Set exercise: Omit all images, then return the remaining material exactly as it stands.

'''

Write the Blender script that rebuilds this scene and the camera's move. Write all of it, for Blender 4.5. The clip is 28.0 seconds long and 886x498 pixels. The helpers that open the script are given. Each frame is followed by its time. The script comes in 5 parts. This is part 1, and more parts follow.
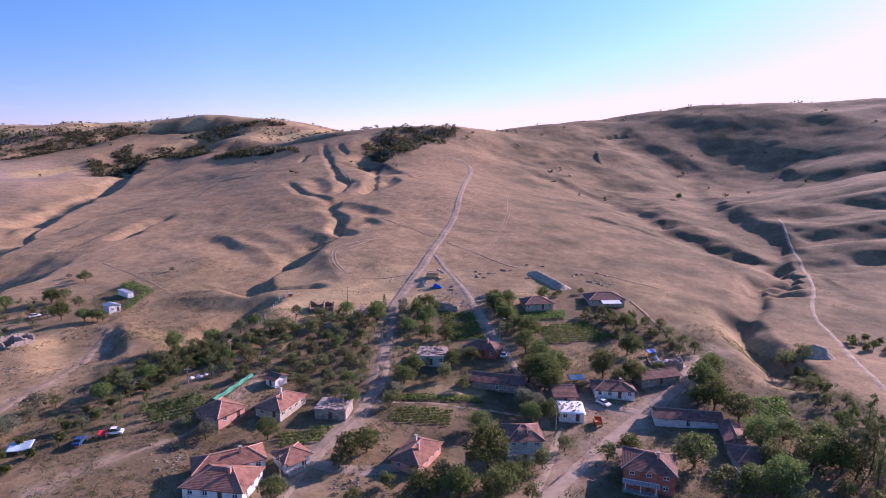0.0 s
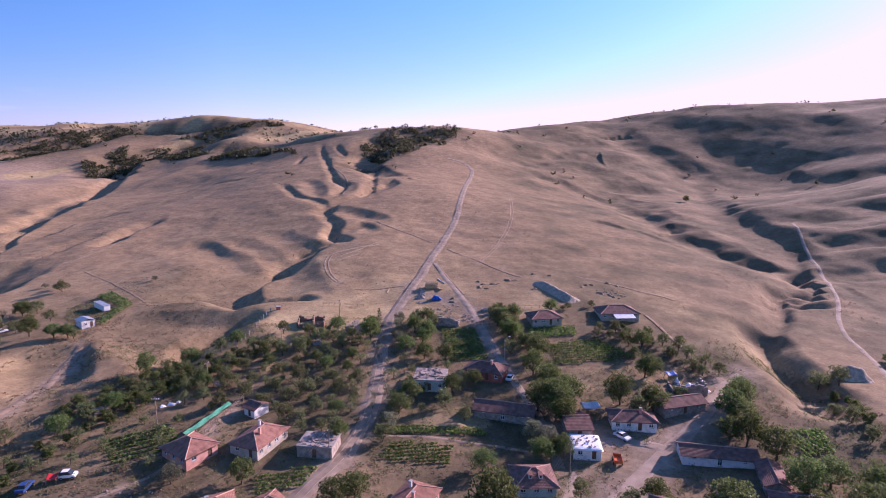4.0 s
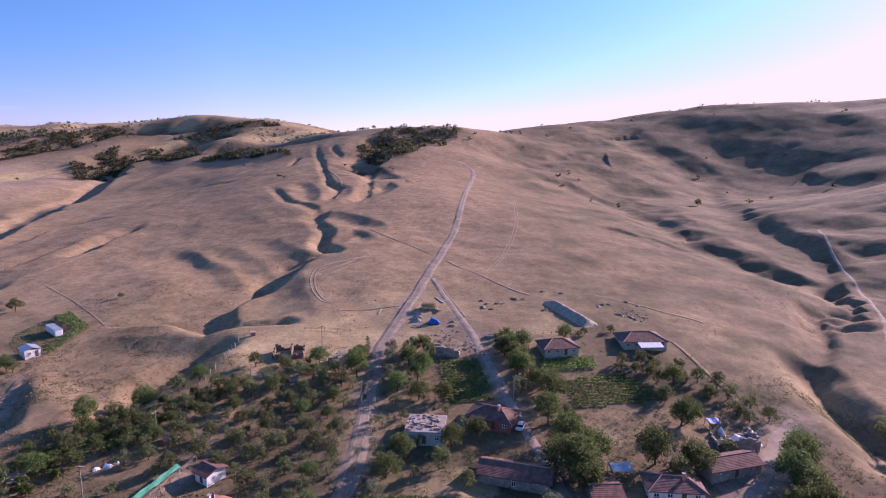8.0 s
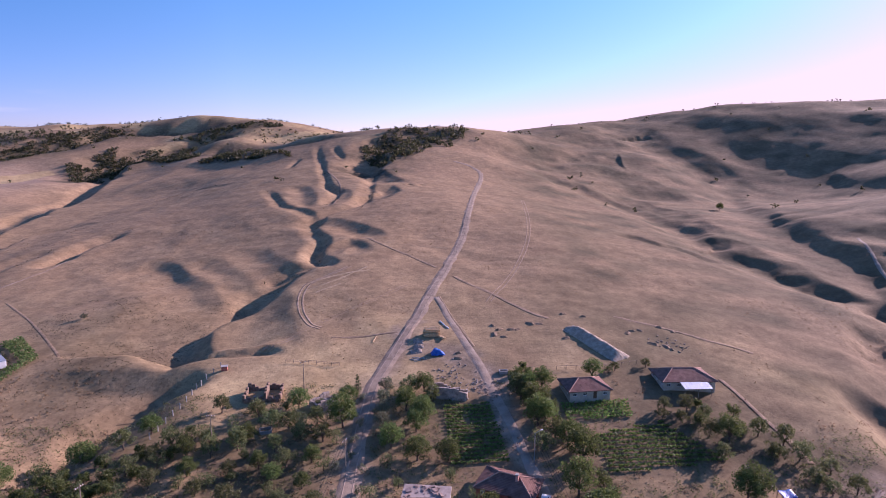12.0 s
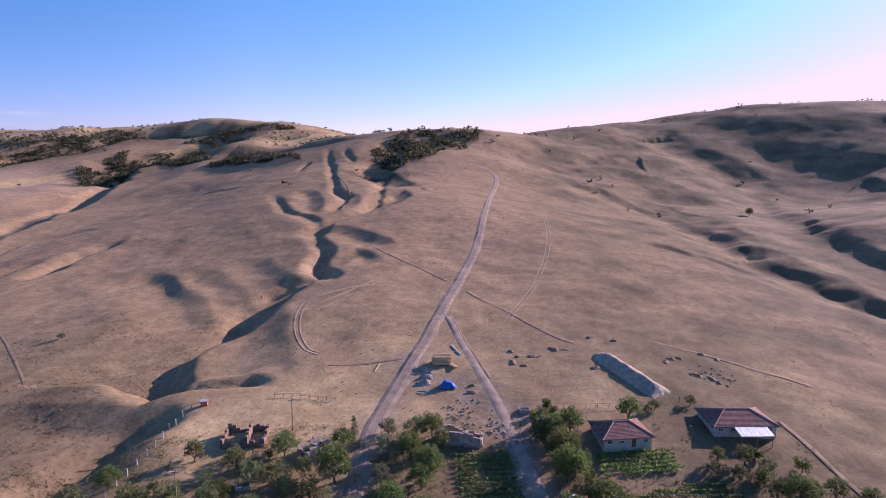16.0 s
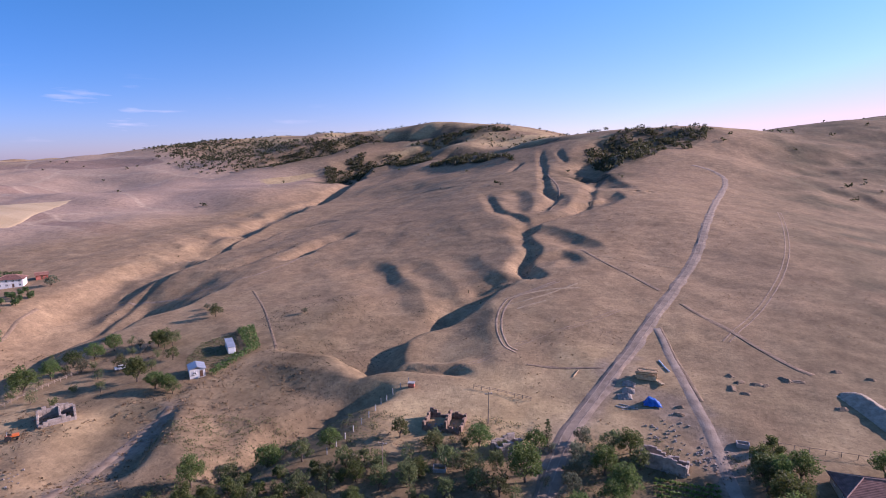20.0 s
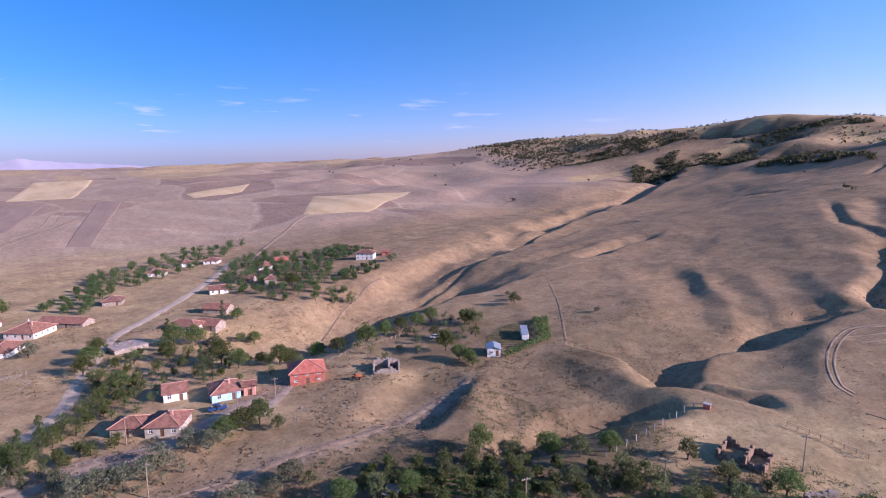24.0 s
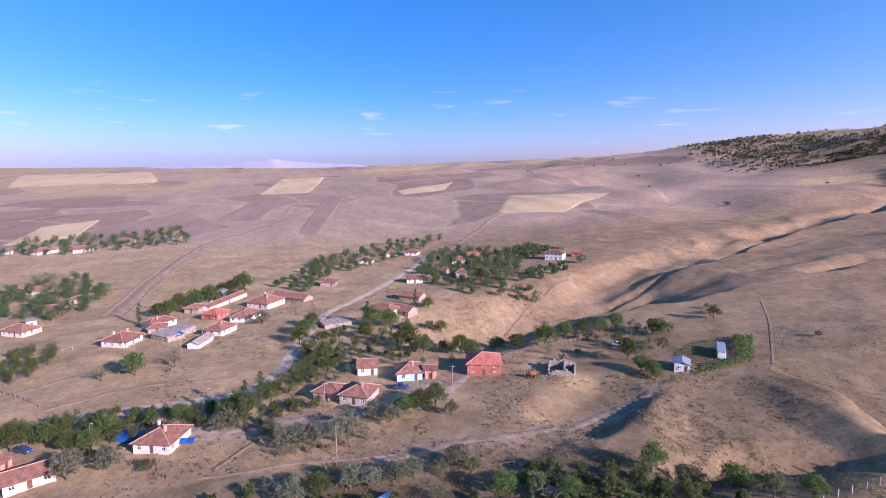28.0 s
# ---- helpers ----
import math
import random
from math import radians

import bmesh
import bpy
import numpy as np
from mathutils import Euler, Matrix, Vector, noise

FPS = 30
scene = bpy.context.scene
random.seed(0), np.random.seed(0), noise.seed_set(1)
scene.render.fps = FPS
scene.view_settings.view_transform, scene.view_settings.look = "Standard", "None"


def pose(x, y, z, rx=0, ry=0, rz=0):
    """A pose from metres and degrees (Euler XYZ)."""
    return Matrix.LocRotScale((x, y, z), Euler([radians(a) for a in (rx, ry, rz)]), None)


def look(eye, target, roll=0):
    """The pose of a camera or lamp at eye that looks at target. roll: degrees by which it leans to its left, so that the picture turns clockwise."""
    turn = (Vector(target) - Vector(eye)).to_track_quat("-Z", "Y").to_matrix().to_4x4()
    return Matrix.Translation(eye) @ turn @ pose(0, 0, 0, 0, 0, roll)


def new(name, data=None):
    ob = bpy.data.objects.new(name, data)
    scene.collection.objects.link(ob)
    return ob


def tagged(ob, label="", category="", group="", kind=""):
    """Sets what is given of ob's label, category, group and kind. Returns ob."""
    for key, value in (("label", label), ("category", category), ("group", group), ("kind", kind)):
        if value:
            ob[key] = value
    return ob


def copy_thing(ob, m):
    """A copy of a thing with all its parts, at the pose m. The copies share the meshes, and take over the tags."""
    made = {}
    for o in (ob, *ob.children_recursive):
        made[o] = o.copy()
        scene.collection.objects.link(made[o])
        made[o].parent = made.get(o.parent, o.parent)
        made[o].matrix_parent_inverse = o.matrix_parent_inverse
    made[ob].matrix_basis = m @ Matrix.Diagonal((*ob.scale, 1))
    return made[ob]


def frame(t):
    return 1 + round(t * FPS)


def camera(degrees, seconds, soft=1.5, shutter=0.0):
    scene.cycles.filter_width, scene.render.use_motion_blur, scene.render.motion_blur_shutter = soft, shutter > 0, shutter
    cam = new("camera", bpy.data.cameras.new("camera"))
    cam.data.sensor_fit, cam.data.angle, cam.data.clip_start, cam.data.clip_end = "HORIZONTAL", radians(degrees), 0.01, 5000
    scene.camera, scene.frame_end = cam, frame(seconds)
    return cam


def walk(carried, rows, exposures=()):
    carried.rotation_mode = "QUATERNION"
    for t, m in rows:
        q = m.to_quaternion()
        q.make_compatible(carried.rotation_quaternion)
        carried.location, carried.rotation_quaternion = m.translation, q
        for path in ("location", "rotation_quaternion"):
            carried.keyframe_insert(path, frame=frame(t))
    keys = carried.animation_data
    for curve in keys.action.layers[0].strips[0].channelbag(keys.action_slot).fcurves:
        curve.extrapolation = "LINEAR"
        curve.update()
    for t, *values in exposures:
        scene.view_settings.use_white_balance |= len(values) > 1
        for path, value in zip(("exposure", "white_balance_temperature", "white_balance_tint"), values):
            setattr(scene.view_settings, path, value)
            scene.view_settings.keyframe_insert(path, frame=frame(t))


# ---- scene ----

'''

Answer in full:
Write the Blender script that rebuilds this scene and the camera's move. Write all of it, for Blender 4.5. The clip is 28.0 seconds long and 886x498 pixels. The helpers that open the script are given. Each frame is followed by its time. The script comes in 5 parts. This is part 1, and more parts follow.
0.0 s
4.0 s
8.0 s
12.0 s
16.0 s
20.0 s
24.0 s
28.0 s
# ---- helpers ----
import math
import random
from math import radians

import bmesh
import bpy
import numpy as np
from mathutils import Euler, Matrix, Vector, noise

FPS = 30
scene = bpy.context.scene
random.seed(0), np.random.seed(0), noise.seed_set(1)
scene.render.fps = FPS
scene.view_settings.view_transform, scene.view_settings.look = "Standard", "None"


def pose(x, y, z, rx=0, ry=0, rz=0):
    """A pose from metres and degrees (Euler XYZ)."""
    return Matrix.LocRotScale((x, y, z), Euler([radians(a) for a in (rx, ry, rz)]), None)


def look(eye, target, roll=0):
    """The pose of a camera or lamp at eye that looks at target. roll: degrees by which it leans to its left, so that the picture turns clockwise."""
    turn = (Vector(target) - Vector(eye)).to_track_quat("-Z", "Y").to_matrix().to_4x4()
    return Matrix.Translation(eye) @ turn @ pose(0, 0, 0, 0, 0, roll)


def new(name, data=None):
    ob = bpy.data.objects.new(name, data)
    scene.collection.objects.link(ob)
    return ob


def tagged(ob, label="", category="", group="", kind=""):
    """Sets what is given of ob's label, category, group and kind. Returns ob."""
    for key, value in (("label", label), ("category", category), ("group", group), ("kind", kind)):
        if value:
            ob[key] = value
    return ob


def copy_thing(ob, m):
    """A copy of a thing with all its parts, at the pose m. The copies share the meshes, and take over the tags."""
    made = {}
    for o in (ob, *ob.children_recursive):
        made[o] = o.copy()
        scene.collection.objects.link(made[o])
        made[o].parent = made.get(o.parent, o.parent)
        made[o].matrix_parent_inverse = o.matrix_parent_inverse
    made[ob].matrix_basis = m @ Matrix.Diagonal((*ob.scale, 1))
    return made[ob]


def frame(t):
    return 1 + round(t * FPS)


def camera(degrees, seconds, soft=1.5, shutter=0.0):
    scene.cycles.filter_width, scene.render.use_motion_blur, scene.render.motion_blur_shutter = soft, shutter > 0, shutter
    cam = new("camera", bpy.data.cameras.new("camera"))
    cam.data.sensor_fit, cam.data.angle, cam.data.clip_start, cam.data.clip_end = "HORIZONTAL", radians(degrees), 0.01, 5000
    scene.camera, scene.frame_end = cam, frame(seconds)
    return cam


def walk(carried, rows, exposures=()):
    carried.rotation_mode = "QUATERNION"
    for t, m in rows:
        q = m.to_quaternion()
        q.make_compatible(carried.rotation_quaternion)
        carried.location, carried.rotation_quaternion = m.translation, q
        for path in ("location", "rotation_quaternion"):
            carried.keyframe_insert(path, frame=frame(t))
    keys = carried.animation_data
    for curve in keys.action.layers[0].strips[0].channelbag(keys.action_slot).fcurves:
        curve.extrapolation = "LINEAR"
        curve.update()
    for t, *values in exposures:
        scene.view_settings.use_white_balance |= len(values) > 1
        for path, value in zip(("exposure", "white_balance_temperature", "white_balance_tint"), values):
            setattr(scene.view_settings, path, value)
            scene.view_settings.keyframe_insert(path, frame=frame(t))


# ---- scene ----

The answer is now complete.